A man who is prominent in the Japanese regime told us flatly a few days ago that as soon as this war is over Japan would declare a protectorate over this country. The excuse seems to be that it has been found impossible to make anything out of the Korean government or to effect reforms. This is the merest subterfuge. No serious attempt has been made to effect reforms, no one stands in the way of reforms, the people have been waiting for them and hoping against hope that reforms would be instituted, but so far as reforming this government for the sake of the Korean people is concerned there are few signs of a desire or determination to do so. Russia was severely blamed for making use of corrupt officials to carry out her schemes in Korea but we find today that Japanese are doing the very same thing in some parts of the country.
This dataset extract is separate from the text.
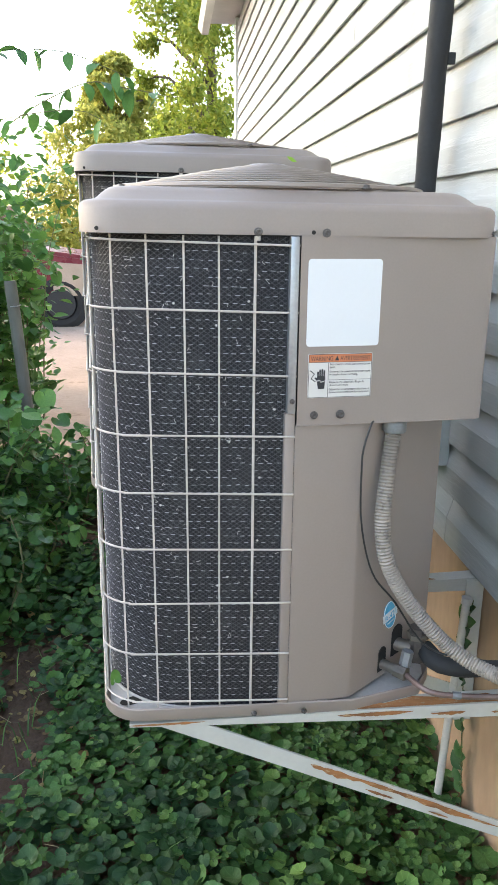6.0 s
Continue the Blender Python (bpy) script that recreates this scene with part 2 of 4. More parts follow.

We do not believe the leading authorities in Japan are aware of all the facts in the case and we cannot believe that they would countenance such a close imitation of Russian methods. What is needed is that the facts should be known. If they are known there are those who will attempt to have the evils remedied.

Our attitude, and that of most foreigners in Korea, is one of admiration of Japan’s wonderful ability and of earnest desire for the real welfare of the people. We want to see Japan’s military and naval record equalled by a wise and broad-minded solution of the Korean problem, a solution that will secure to Japan all the legitimate fruits of victory and still ensure to Koreans immunity from unjust reprisals.